Modeling the Electrodynamics of the Low-Latitude Ionosphere; Doctoral thesis

摘要

The electrodynamics of the Earth's low-latitude ionosphere is dependent on the ionospheric conductivity and the thermospheric neutral density, temperature, and winds present. This two-part study focused on the gravity wave seeding mechanism of equatorial plasma depletions in the ionosphere and the associated-equatorial spread F, as well as the differences between a two-dimensiional flux tube integrated electrodynamics model and a three-dimensional model for the same time period.

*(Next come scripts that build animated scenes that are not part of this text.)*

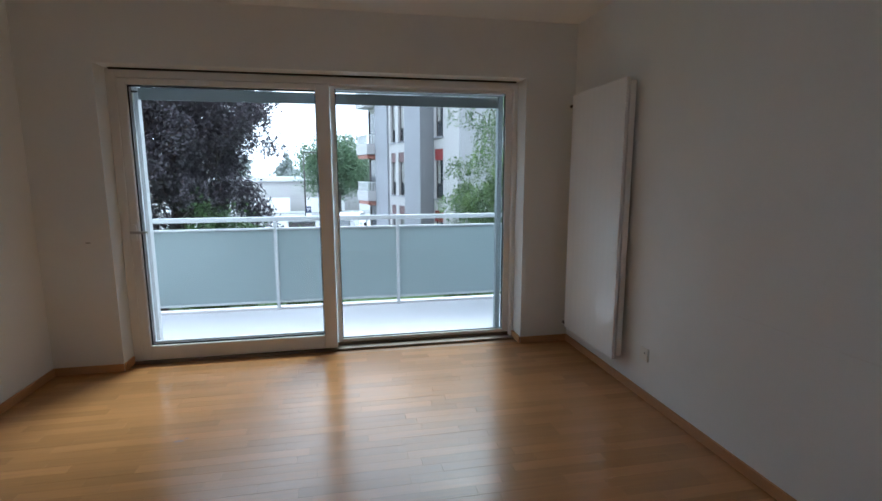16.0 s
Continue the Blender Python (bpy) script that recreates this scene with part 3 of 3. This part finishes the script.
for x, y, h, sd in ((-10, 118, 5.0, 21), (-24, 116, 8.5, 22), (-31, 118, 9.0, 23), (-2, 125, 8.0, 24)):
    tree("far_tree", (x, y, GROUND), h, (5.5, 3.0), 40, 90, 0.45, FARLEAF_HAZE, BARK, "far broadleaf tree coloured pale as in haze", sd, trunk=0.25, low=0.2)
tree("shrub", (0.4, 17.6, GROUND), 2.6, (1.2, 1.2), 34, 200, 0.055, UNDERGREEN, BARK, "green shrub under the copper beech", 31, trunk=0.04, low=0.05, category="shrub")
tree("shrub", (-1.9, 17.0, GROUND), 3.9, (1.2, 1.0), 60, 230, 0.055, UNDERGREEN, BARK, "green shrub under the copper beech", 32, trunk=0.04, low=0.05, category="shrub")
tree("shrub", (4.95, 16.8, GROUND), 3.7, (0.95, 0.9), 44, 230, 0.04, UNDERGREEN, BARK, "green shrub below the birch", 33, trunk=0.04, low=0.05, category="shrub")

# ---- low building, street things ----
low = thing("low_building", (-12, 64, GROUND), 0, "low white commercial building with a flat roof", "building")
part("wall", boxes((-22, 40, 0, 14, 0, 3.6)), FACADE, low)
part("roof", boxes((-22.6, 40.6, -0.4, 14, 3.6, 4.1)), LOWROOF, low)
for i in range(10):
    x = -20 + i * 5.4
    part("window", boxes((x, x + 4.2, -0.06, 0.02, 1.9, 3.1)), CURTAIN, low)
for i in range(8):
    part("gate", boxes((-16 + i * 6.2, -11.5 + i * 6.2, -2.5, -2.42, 0.14, 1.75), bevel=0.02), SIGNWHITE, low)
sgn = thing("parking_sign", (-1.46, 43.0, GROUND), 0, "blue and white parking sign on a pole", "sign")
bm = bmesh.new()
tube(bm, (0, 0, 0), (0, 0, 1.95), 0.03)
part("pole", bm, STEEL, sgn)
part("plate", boxes((-0.2, 0.2, -0.07, -0.04, 1.40, 1.90)), SIGNBLUE, sgn)
part("supplement_plate", boxes((-0.2, 0.2, -0.07, -0.04, 1.0, 1.36)), SIGNWHITE, sgn)
cu = bpy.data.curves.new("letter", "FONT")
cu.body, cu.size, cu.align_x, cu.extrude = "P", 0.46, "CENTER", 0.002
ltr = new("letter", cu)
ltr.parent = sgn
ltr.data.materials.append(SIGNWHITE)
ltr.matrix_basis = pose(0, -0.076, 1.49, 90, 0, 0)
mast = thing("street_mast", (-2.55, 54.0, GROUND), 0, "tall dark mast with a cross arm", "mast")
bm = bmesh.new()
tube(bm, (0, 0, 0), (0, 0, 6.6), 0.09, 0.07)
part("pole", bm, DARKFRAME, mast)
bm = bmesh.new()
tube(bm, (0, 0, 6.55), (3.0, 0, 6.65), 0.06)
part("arm", bm, DARKFRAME, mast)
hedge = thing("dark_container", (-2.0, 43.0, GROUND + 0.02), 0, "long dark low container by the road", "container")
part("body", boxes((-1.0, 1.0, -0.6, 0.6, 0, 0.62), bevel=0.05), DARKFRAME, hedge)
part("lid", boxes((-1.05, 1.05, -0.65, 0.65, 0.62, 0.70), bevel=0.02), DARKPANE, hedge)


def car(at, turn, paint, label):
    """A parked estate car: body with a rounded cabin, panes, wheels."""
    c = thing("parked_car", at, turn, label, "car")
    bm = bmesh.new()
    prof = [(-2.1, 0.35), (2.1, 0.35), (2.15, 0.75), (1.2, 0.92), (0.5, 1.42), (-1.5, 1.45), (-2.1, 0.95)]
    rows = [[bm.verts.new((x, y * (0.8 if z > 1.2 else 0.88), z)) for x, z in prof] for y in (-1, 1)]
    for i in range(len(prof)):
        j = (i + 1) % len(prof)
        bm.faces.new((rows[0][i], rows[0][j], rows[1][j], rows[1][i]))
    bm.faces.new(rows[0][::-1]), bm.faces.new(rows[1])
    bmesh.ops.recalc_face_normals(bm, faces=bm.faces)
    bmesh.ops.bevel(bm, geom=list(bm.edges), offset=0.07, segments=2, affect="EDGES")
    part("body", bm, paint, c)
    for s in (-1, 1):
        part("side_pane", boxes((-1.5, 0.6, s * 0.845 - 0.012, s * 0.845 + 0.012, 0.97, 1.32)), DARKPANE, c)
        for x in (-1.35, 1.35):
            bm = bmesh.new()
            tube(bm, (x, s * 0.72, 0.31), (x, s * 0.90, 0.31), 0.31, sides=20)
            wh = part("wheel", bm, TYRE, c)
            bm = bmesh.new()
            tube(bm, (x, s * 0.88, 0.31), (x, s * 0.91, 0.31), 0.19, sides=16)
            part("rim", bm, STEEL, wh)
    return c


car((2.0, 43.5, GROUND + 0.02), 78, CARPAINT_W, "white parked estate car by the street")
car((1.0, 37.4, GROUND + 0.02), 84, CARPAINT_D, "dark parked car by the street")


# ---- parquet strips, last ----
PLANK_W, PLANK_L = 0.0675, 0.48
rng = random.Random(5)
spaces = [(BX0, AX1, HY0, HYS), (HX0, HX1, HYS, HY1), (OP0, OP1, HY1, AY0), (AX0, AX1, AY0, AY1), (WA0, WA1, AY1, AY1 + 0.04), (DO0, DO1, HY1, AY0), (BX0, BX1, AY0, BY1), (WB0, WB1, BY1, BY1 + 0.04)]
meshes, near, rest = {}, [], []
y = HY0 - 0.02
while y < BY1 + 0.04:
    x = BX0 - rng.uniform(0, PLANK_L)
    while x < AX1:
        L = PLANK_L * rng.choice((0.8, 0.9, 1.0, 1.0, 1.06))
        for x0, x1, y0, y1 in spaces:
            a, b, c, d = max(x, x0), min(x + L, x1), max(y, y0), min(y + PLANK_W, y1)
            if b - a > 0.004 and d - c > 0.004:
                whole = b - a > L - 0.001 and d - c > PLANK_W - 0.001
                is_near = whole and 0.0 < a < 2.9 and 3.9 < c < 5.95
                (near if is_near and len(near) < 300 else rest).append((a, b, c, d, rng.uniform(-0.0001, 0.0001)))
        x += L
    y += PLANK_W
floor = thing("floor", (0, 0, 0), 0, "varnished oak strip parquet floor", "floor", kind="structure")


def strip_mesh(L, W):
    """One oak strip with eased edges, its top at z 0."""
    g, e = 0.0001, 0.0003
    v = [(g, g, -0.012), (L - g, g, -0.012), (L - g, W - g, -0.012), (g, W - g, -0.012), (g, g, -e), (L - g, g, -e), (L - g, W - g, -e), (g, W - g, -e),
         (g + e, g + e, 0), (L - g - e, g + e, 0), (L - g - e, W - g - e, 0), (g + e, W - g - e, 0)]
    f = [(8, 9, 10, 11)] + [(i, (i + 1) % 4, (i + 1) % 4 + 4, i + 4) for i in range(4)] + [(i + 4, (i + 1) % 4 + 4, (i + 1) % 4 + 8, i + 8) for i in range(4)]
    return v, f


for a, b, c, d, dz in near:
    key = round(b - a, 3)
    if key not in meshes:
        me = bpy.data.meshes.new("plank")
        me.from_pydata(*[strip_mesh(b - a, PLANK_W)[0], [], strip_mesh(b - a, PLANK_W)[1]])
        me.materials.append(OAK)
        meshes[key] = me
    ob = new("plank", meshes[key])
    ob.parent = floor
    ob.location = (a, c, dz)
    ob.rotation_euler = (rng.uniform(-0.0019, 0.0019), rng.uniform(-0.0005, 0.0005), 0)
allv, allf = [], []
for a, b, c, d, dz in rest:
    v, f = strip_mesh(b - a, d - c)
    k = len(allv)
    tx, ty = rng.uniform(-0.0019, 0.0019), rng.uniform(-0.0005, 0.0005)
    allv += [(p[0] + a, p[1] + c, p[2] + dz + p[1] * tx - p[0] * ty) for p in v]
    allf += [tuple(i + k for i in q) for q in f]
me = bpy.data.meshes.new("parquet")
me.from_pydata(allv, [], allf)
me.materials.append(OAK_REST)
ob = new("parquet", me)
ob.parent = floor
tagged(ob, kind="stuff")
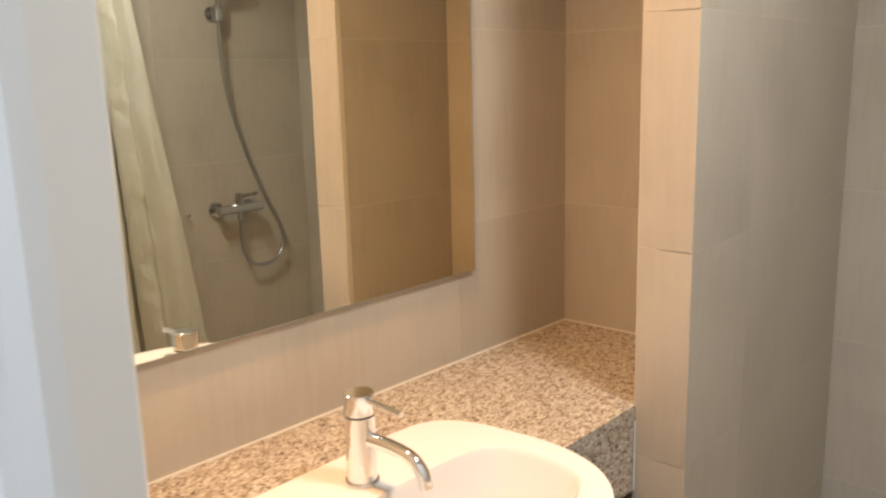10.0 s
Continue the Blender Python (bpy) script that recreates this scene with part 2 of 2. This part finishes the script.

The gravity wave seeding study was based on a parameterization of a gravity wave perturbation using a background empirical thermosphere and a physics-based ionosphere for the case of 12 UT on 26 September 2002. The electrodynamics study utilized a two-dimensional flux tube integrated model in center dipole coordinates (q, p, phi), which is derived in this work. This case study examined the relative influence of the zonal wind, meridional wind, vertical wind, temperature, and density perturbations of the gravity wave. It further looked a the angle of the wave front to the field line flux tube, the most influential height of the perturbation, and the difference between planar and thunderstorm source gravity waves with cylindrical symmetry. The results indicate that, of the five perturbation components studied, the zonal wind is the most important mechanism to seed the Rayleigh-Taylor instability needed to develop plasma plumes. It also shows that the bottomside of the F-region is the most important region to perturb, but a substantial E- region influence is also seen.